§ Exercise goal
Reproduce the data below in full and exclude every picture.

§ Information provided
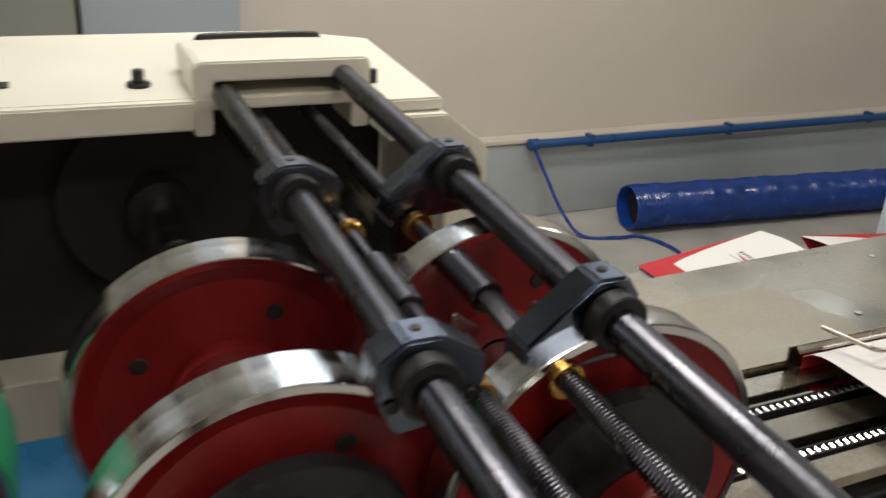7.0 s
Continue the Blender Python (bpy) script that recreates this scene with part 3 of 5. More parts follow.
housing = thing("wheel_housing", "cream housing frame with a chamfered opening and raised hood", "machine housing")
HT = 1.266
part("top", prism([(1.632, 1.215), (1.66, 1.25), (2.47, 1.25), (2.47, 1.185), (2.565, 1.185), (2.60, 1.64), (2.45, 1.74), (1.66, 1.74), (1.632, 1.70)], "z", HT - 0.02, HT, 0.003), WHITE, housing)
part("lintel", prism([(1.503, 1.195), (1.575, HT - 0.021), (1.66, HT - 0.021), (1.66, HT - 0.045), (1.60, HT - 0.055), (1.552, 1.175), (1.552, 0.9), (1.503, 0.9)], "y", 1.135, 1.2, 0.003), WHITE, housing)
part("right_frame", prism([(2.47, HT - 0.021), (2.565, HT - 0.021), (2.64, 1.19), (2.66, 0.88), (2.58, 0.88), (2.565, 1.18), (2.52, HT - 0.06), (2.47, HT - 0.06)], "y", 1.165, 1.6, 0.003), WHITE, housing)
part("front_lip", box(1.6, 2.194, 1.235, 1.29, HT - 0.045, HT - 0.001, 0.003), WHITE, housing)
hood = part("hood", prism([(2.195, HT - 0.06), (2.195, 1.31), (2.205, 1.318), (2.462, 1.318), (2.468, 1.31), (2.468, HT - 0.06), (2.44, HT - 0.06), (2.435, 1.288), (2.225, 1.288), (2.222, HT - 0.06)], "y", 1.252, 1.36, 0.003), WHITE, housing, "raised cream hood over the shafts")
part("hood_back", box(2.2, 2.465, 1.362, 1.44, HT, 1.312, 0.003), WHITE, housing)
part("handle", tube(smooth_path([(2.25, 1.57, HT), (2.255, 1.57, 1.285), (2.28, 1.57, 1.291), (2.45, 1.57, 1.291), (2.475, 1.57, 1.285), (2.48, 1.57, HT)], 6), 0.006), BLACK, housing)
# Backing and side sheet hold the shade of the wheel recess in their colour.
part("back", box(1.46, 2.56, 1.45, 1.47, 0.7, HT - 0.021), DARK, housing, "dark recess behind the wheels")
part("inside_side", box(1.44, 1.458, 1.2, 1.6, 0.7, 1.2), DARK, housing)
for x, y in ((1.753, 1.385), (2.128, 1.335)):
    part("bolt", rod((x, y, HT), (x, y, HT + 0.026), 0.009, 10), BLACK, housing)
    part("washer", rod((x, y, HT), (x, y, HT + 0.007), 0.018, 14), BLACK, housing)
part("bolt", rod((2.486, 1.295, HT), (2.486, 1.295, HT + 0.022), 0.009, 10), BLACK, housing)
part("slot", box(1.89, 1.95, 1.355, 1.39, HT + 0.0005, HT + 0.002), DARK, housing)
for x in (1.748, 2.149):
    part("gear_disc", rod((x, 1.449, 1.05), (x, 1.40, 1.05), 0.16, 40), DARK, housing)
    part("bearing", rod((x, 1.40, 1.05), (x, 1.345, 1.05), 0.055, 28), BLACK, housing)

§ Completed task
7.0 s
Continue the Blender Python (bpy) script that recreates this scene with part 3 of 5. More parts follow.
housing = thing("wheel_housing", "cream housing frame with a chamfered opening and raised hood", "machine housing")
HT = 1.266
part("top", prism([(1.632, 1.215), (1.66, 1.25), (2.47, 1.25), (2.47, 1.185), (2.565, 1.185), (2.60, 1.64), (2.45, 1.74), (1.66, 1.74), (1.632, 1.70)], "z", HT - 0.02, HT, 0.003), WHITE, housing)
part("lintel", prism([(1.503, 1.195), (1.575, HT - 0.021), (1.66, HT - 0.021), (1.66, HT - 0.045), (1.60, HT - 0.055), (1.552, 1.175), (1.552, 0.9), (1.503, 0.9)], "y", 1.135, 1.2, 0.003), WHITE, housing)
part("right_frame", prism([(2.47, HT - 0.021), (2.565, HT - 0.021), (2.64, 1.19), (2.66, 0.88), (2.58, 0.88), (2.565, 1.18), (2.52, HT - 0.06), (2.47, HT - 0.06)], "y", 1.165, 1.6, 0.003), WHITE, housing)
part("front_lip", box(1.6, 2.194, 1.235, 1.29, HT - 0.045, HT - 0.001, 0.003), WHITE, housing)
hood = part("hood", prism([(2.195, HT - 0.06), (2.195, 1.31), (2.205, 1.318), (2.462, 1.318), (2.468, 1.31), (2.468, HT - 0.06), (2.44, HT - 0.06), (2.435, 1.288), (2.225, 1.288), (2.222, HT - 0.06)], "y", 1.252, 1.36, 0.003), WHITE, housing, "raised cream hood over the shafts")
part("hood_back", box(2.2, 2.465, 1.362, 1.44, HT, 1.312, 0.003), WHITE, housing)
part("handle", tube(smooth_path([(2.25, 1.57, HT), (2.255, 1.57, 1.285), (2.28, 1.57, 1.291), (2.45, 1.57, 1.291), (2.475, 1.57, 1.285), (2.48, 1.57, HT)], 6), 0.006), BLACK, housing)
# Backing and side sheet hold the shade of the wheel recess in their colour.
part("back", box(1.46, 2.56, 1.45, 1.47, 0.7, HT - 0.021), DARK, housing, "dark recess behind the wheels")
part("inside_side", box(1.44, 1.458, 1.2, 1.6, 0.7, 1.2), DARK, housing)
for x, y in ((1.753, 1.385), (2.128, 1.335)):
    part("bolt", rod((x, y, HT), (x, y, HT + 0.026), 0.009, 10), BLACK, housing)
    part("washer", rod((x, y, HT), (x, y, HT + 0.007), 0.018, 14), BLACK, housing)
part("bolt", rod((2.486, 1.295, HT), (2.486, 1.295, HT + 0.022), 0.009, 10), BLACK, housing)
part("slot", box(1.89, 1.95, 1.355, 1.39, HT + 0.0005, HT + 0.002), DARK, housing)
for x in (1.748, 2.149):
    part("gear_disc", rod((x, 1.449, 1.05), (x, 1.40, 1.05), 0.16, 40), DARK, housing)
    part("bearing", rod((x, 1.40, 1.05), (x, 1.345, 1.05), 0.055, 28), BLACK, housing)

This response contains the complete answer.